= Retrosynthetic analysis =

Technique for solving problems in the planning of organic syntheses

Retrosynthetic analysis is a technique for solving problems in the planning of organic syntheses. This is achieved by transforming a target molecule into simpler precursor structures regardless of any potential reactivity or interaction with reagents. Each precursor material is examined using the same method. This procedure is repeated until simple or commercially available structures are reached. These simpler or commercially available compounds can be used to form a synthesis of the target molecule. Retrosynthetic analysis was used as early as 1917 in Robinson's total synthesis of tropinone. Important conceptual work on retrosynthetic analysis was published by George Vladutz in 1963. E.J. Corey formalized and popularized the concept from 1967 onwards in his article General methods for the construction of complex molecules and his book The Logic of Chemical Synthesis.

The power of retrosynthetic analysis becomes evident in the design of a synthesis. The goal of retrosynthetic analysis is a structural simplification. Often, a synthesis will have more than one possible synthetic route. Retrosynthesis is well suited for discovering different synthetic routes and comparing them in a logical and straightforward fashion. A database may be consulted at each stage of the analysis, to determine whether a component already exists in the literature. In that case, no further exploration of that compound would be required. If that compound exists, it can be a jumping-off point for further steps developed to reach a synthesis.

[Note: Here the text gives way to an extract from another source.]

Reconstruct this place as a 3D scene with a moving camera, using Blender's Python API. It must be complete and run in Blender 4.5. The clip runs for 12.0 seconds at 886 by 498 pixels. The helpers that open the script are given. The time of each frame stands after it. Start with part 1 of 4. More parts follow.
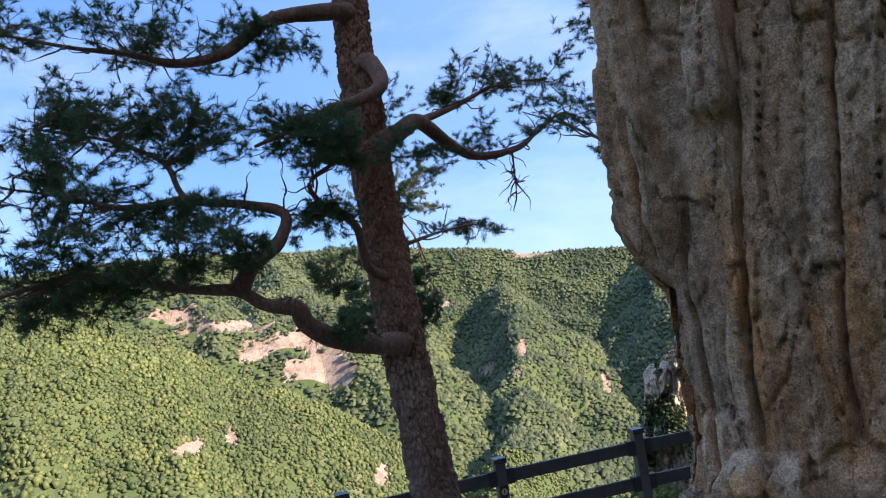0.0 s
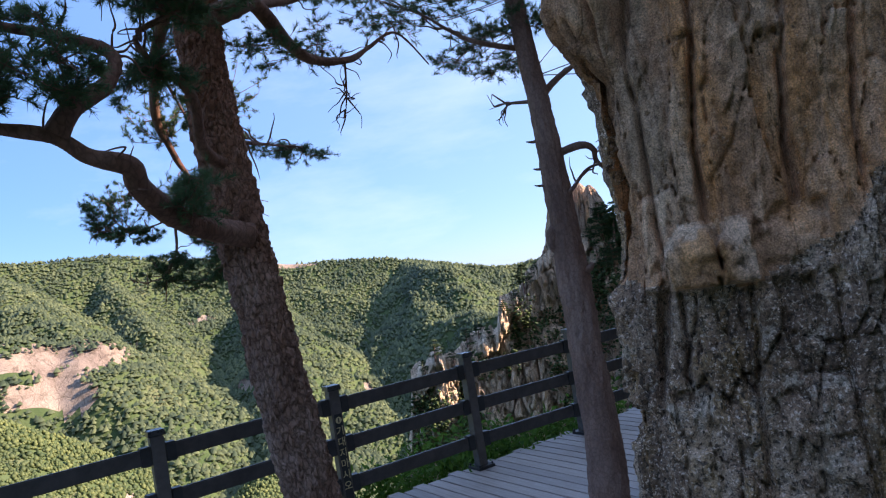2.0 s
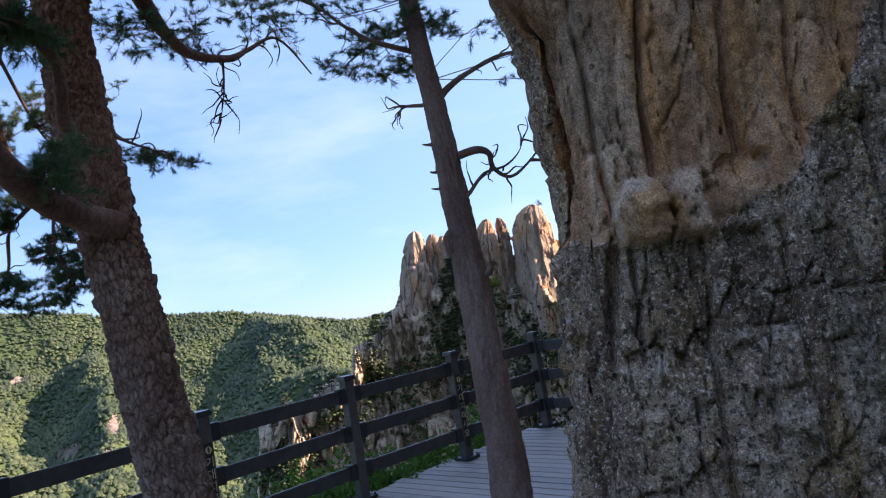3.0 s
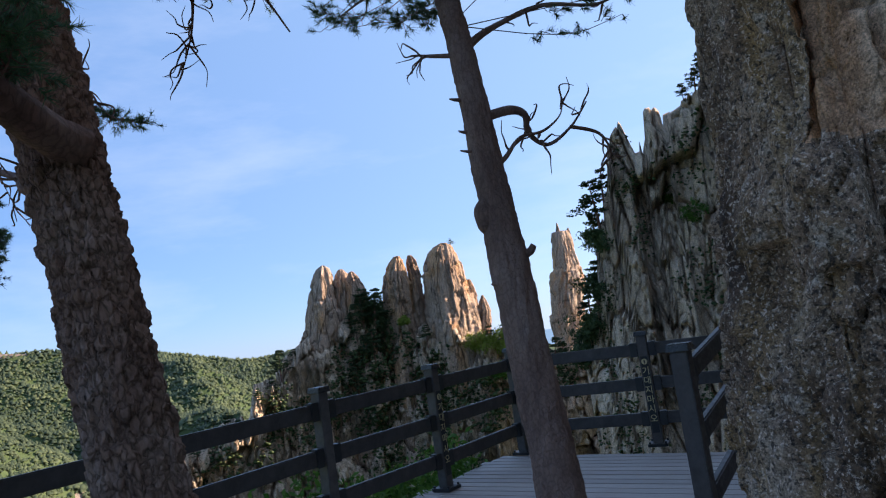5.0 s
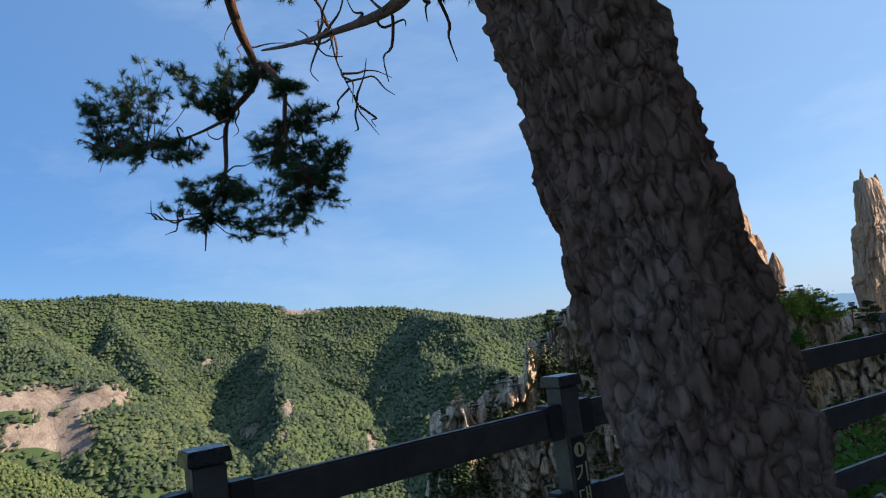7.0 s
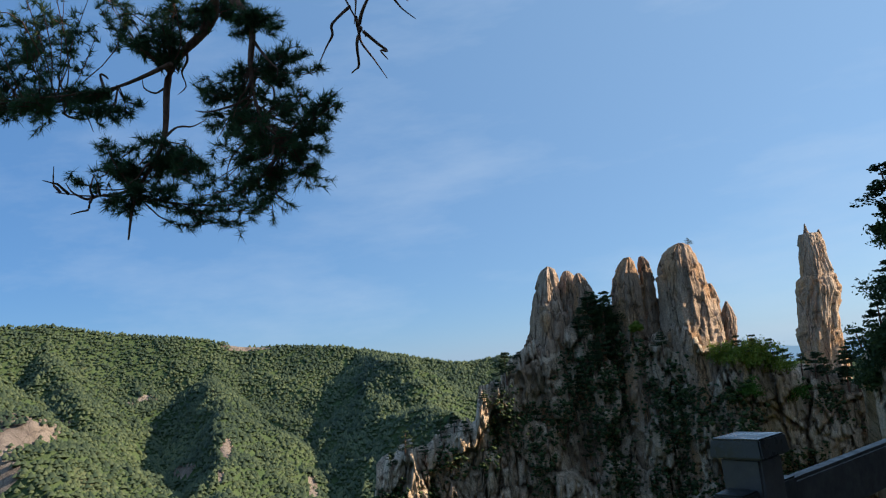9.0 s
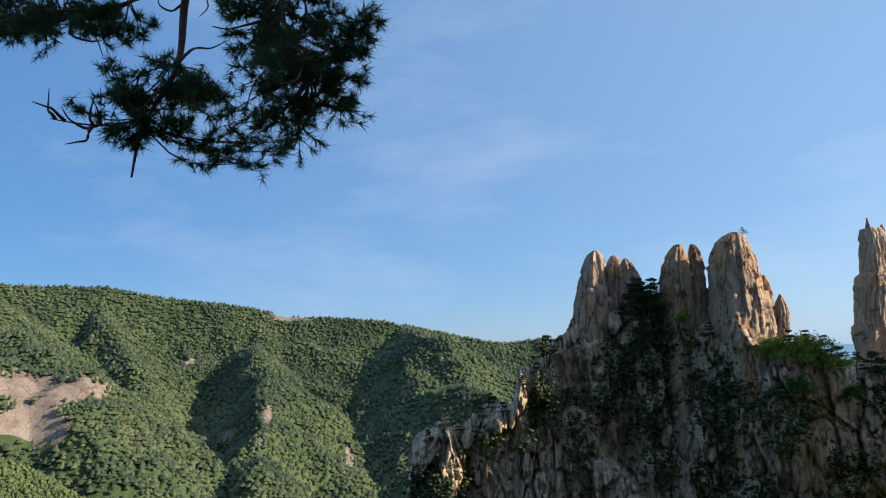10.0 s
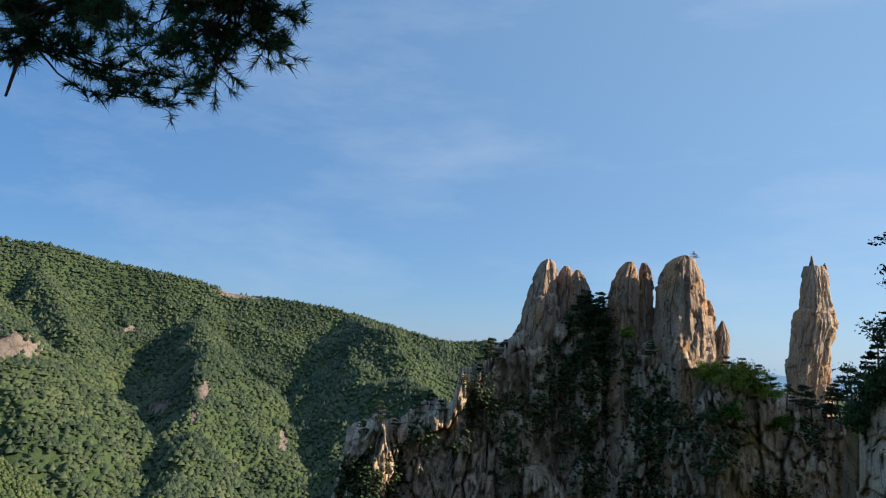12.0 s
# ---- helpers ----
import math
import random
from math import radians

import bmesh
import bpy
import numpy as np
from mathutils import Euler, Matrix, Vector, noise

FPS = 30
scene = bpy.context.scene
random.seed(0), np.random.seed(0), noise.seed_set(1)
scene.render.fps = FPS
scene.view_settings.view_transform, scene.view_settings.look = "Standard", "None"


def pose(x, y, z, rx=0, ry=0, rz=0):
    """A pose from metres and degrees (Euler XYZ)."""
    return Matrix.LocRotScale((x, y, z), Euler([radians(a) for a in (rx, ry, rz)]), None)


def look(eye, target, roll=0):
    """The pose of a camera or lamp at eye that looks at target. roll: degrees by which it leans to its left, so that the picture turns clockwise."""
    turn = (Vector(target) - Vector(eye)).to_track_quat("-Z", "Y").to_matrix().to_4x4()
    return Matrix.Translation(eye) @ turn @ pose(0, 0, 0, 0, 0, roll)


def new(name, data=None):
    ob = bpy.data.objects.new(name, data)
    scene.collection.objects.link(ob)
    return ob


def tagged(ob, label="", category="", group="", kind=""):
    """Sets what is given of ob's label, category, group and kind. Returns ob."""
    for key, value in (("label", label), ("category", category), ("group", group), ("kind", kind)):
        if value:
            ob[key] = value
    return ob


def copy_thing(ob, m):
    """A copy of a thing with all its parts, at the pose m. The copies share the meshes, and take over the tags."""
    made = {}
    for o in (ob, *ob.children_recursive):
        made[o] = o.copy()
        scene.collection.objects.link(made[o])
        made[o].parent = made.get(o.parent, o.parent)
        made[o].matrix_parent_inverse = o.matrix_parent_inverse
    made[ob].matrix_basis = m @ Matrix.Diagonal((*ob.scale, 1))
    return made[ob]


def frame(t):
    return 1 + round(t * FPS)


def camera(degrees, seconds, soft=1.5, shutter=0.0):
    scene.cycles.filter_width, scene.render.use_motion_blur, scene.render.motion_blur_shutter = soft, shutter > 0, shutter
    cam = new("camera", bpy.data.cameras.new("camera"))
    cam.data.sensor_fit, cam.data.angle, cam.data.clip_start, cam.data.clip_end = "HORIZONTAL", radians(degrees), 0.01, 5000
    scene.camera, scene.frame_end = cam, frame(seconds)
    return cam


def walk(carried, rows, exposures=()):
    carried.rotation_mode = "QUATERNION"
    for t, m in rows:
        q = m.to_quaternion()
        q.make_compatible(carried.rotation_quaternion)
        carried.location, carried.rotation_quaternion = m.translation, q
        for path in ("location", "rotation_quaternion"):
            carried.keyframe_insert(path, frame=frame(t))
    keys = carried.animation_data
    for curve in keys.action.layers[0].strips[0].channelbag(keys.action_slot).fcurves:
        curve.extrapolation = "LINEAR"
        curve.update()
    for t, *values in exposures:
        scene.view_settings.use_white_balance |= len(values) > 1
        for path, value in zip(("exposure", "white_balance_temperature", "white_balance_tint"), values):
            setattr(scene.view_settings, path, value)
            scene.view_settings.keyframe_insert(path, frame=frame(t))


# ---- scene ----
cam = camera(64.6, 12.0, soft=1.15)
PATH = [
    (0.0, (2.722, 1.702, 2.77), (1.466, 3.252, 2.908), -8.3),
    (0.5, (2.496, 1.643, 2.618), (1.323, 3.257, 2.754), -8.4),
    (1.0, (2.286, 1.549, 2.437), (1.239, 3.247, 2.583), -8.9),
    (1.5, (2.073, 1.633, 2.214), (1.177, 3.417, 2.324), -9.4),
    (2.0, (1.848, 1.645, 2.01), (1.168, 3.524, 2.078), -9.1),
    (2.5, (1.66, 1.694, 1.897), (1.197, 3.638, 1.966), -9.0),
    (3.0, (1.412, 1.823, 1.716), (1.161, 3.801, 1.866), -9.4),
    (3.2, (1.283, 1.866, 1.643), (1.123, 3.852, 1.823), -9.9),
    (4.8, (0.537, 2.581, 1.521), (0.644, 4.567, 1.738), -8.6),
    (5.0, (0.47, 2.704, 1.493), (0.512, 4.691, 1.717), -8.2),
    (5.5, (0.249, 3.084, 1.516), (0.103, 5.067, 1.734), -7.8),
    (6.0, (-0.124, 3.394, 1.459), (-0.496, 5.348, 1.668), -6.7),
    (6.5, (-0.429, 3.779, 1.437), (-1.027, 5.677, 1.642), -6.9),
    (6.7, (-0.57, 3.947, 1.45), (-1.242, 5.819, 1.66), -7.3),
    (8.3, (-1.468, 4.873, 1.405), (-2.154, 6.734, 1.66), -6.9),
    (8.5, (-1.529, 4.999, 1.411), (-2.159, 6.877, 1.686), -6.6),
    (9.0, (-1.609, 5.342, 1.418), (-2.141, 7.243, 1.734), -5.7),
    (9.5, (-1.724, 5.654, 1.398), (-2.241, 7.561, 1.711), -4.6),
    (10.0, (-1.834, 5.934, 1.405), (-2.493, 7.804, 1.672), -2.7),
    (10.5, (-1.906, 6.206, 1.381), (-2.744, 8.014, 1.543), -0.2),
    (11.0, (-1.915, 6.255, 1.359), (-2.761, 8.064, 1.471), 0.9),
    (11.5, (-1.905, 6.312, 1.381), (-2.611, 8.174, 1.563), 2.0),
    (12.0, (-1.868, 6.383, 1.396), (-2.409, 8.291, 1.65), 3.0),
]
EXPOSURES = [(0.0, 1.5, 6650, 22), (1.5, 1.5, 6650, 23), (3.2, 1.5, 6700, 24), (5.0, 1.1, 6600, 18), (6.5, 0.95, 6450, 13), (8.3, 0.35, 6300, 6), (9.5, 0.65, 6400, 7), (10.0, 0.65, 6400, 7), (10.5, 0.65, 6400, 6), (11.0, 1.15, 6400, 11), (11.5, 0.8, 6350, 9), (12.0, 0.5, 6350, 6)]
walk(cam, [(t, look(e, a, r)) for t, e, a, r in PATH], EXPOSURES)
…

There are academic and commercial groups developing retrosynthesis tools. With the growing application of machine learning and artificial intelligence in chemistry, many research groups, such as the Coley Group from MIT, and companies, such as Chemical.AI and Reaxys, have started to integrate deep learning into the conventional rule-based approaches.

==Definitions==
- Disconnection
  A retrosynthetic step involving the breaking of a bond to form two (or more) synthons.
- Retron
  A minimal molecular substructure that enables certain transformations.
- Retrosynthetic tree
  A directed acyclic graph of several (or all) possible retrosyntheses of a single target.
- Synthon
  A fragment of a compound that assists in the formation of a synthesis, derived from that target molecule. A synthon and the corresponding commercially available synthetic equivalent are shown below:

- Target
  The desired final compound.
- Transform
  The reverse of a synthetic reaction; the formation of starting materials from a single product.

==Example==
Shown below is a retrosynthetic analysis of phenylacetic acid:

In planning the synthesis, two synthons are identified: a nucleophilic –COOH group and an electrophilic PhCH2+ group. Both synthons do not exist as written; synthetic equivalents corresponding to the synthons are reacted to produce the desired product. In this case, the cyanide anion is the synthetic equivalent for the –COOH synthon, while benzyl bromide is the synthetic equivalent for the benzyl synthon.

The synthesis of phenylacetic acid determined by retrosynthetic analysis is thus:

 PhCH2Br + NaCN -> PhCH2CN + NaBr
 PhCH2CN + 2 H2O -> PhCH2COOH + NH3

In fact, phenylacetic acid has been synthesized from benzyl cyanide, itself prepared by the analogous reaction of benzyl bromide with sodium cyanide.

==Strategies==
===Functional group strategies===
Manipulation of functional groups can lead to significant reductions in molecular complexity.

===Stereochemical strategies===
Numerous chemical targets have distinct stereochemical demands. Stereochemical transformations (such as the Claisen rearrangement and Mitsunobu reaction) can remove or transfer the desired chirality, thus simplifying the target.

===Structure-goal strategies===
Directing a synthesis toward a desirable intermediate can greatly narrow the focus of analysis. This allows bidirectional search techniques.

===Transform-based strategies===
The application of transformations to retrosynthetic analysis can lead to powerful reductions in molecular complexity. Unfortunately, powerful transform-based retrons are rarely present in complex molecules, and additional synthetic steps are often needed to establish their presence.

===Topological strategies===
The identification of one or more key bond disconnections may lead to the identification of key substructures or difficult-to-identify rearrangement transformations in order to identify the key structures.
- Disconnections that preserve ring structures are encouraged.
- Disconnections that create rings larger than 7 members are discouraged.
- Disconnection involves creativity.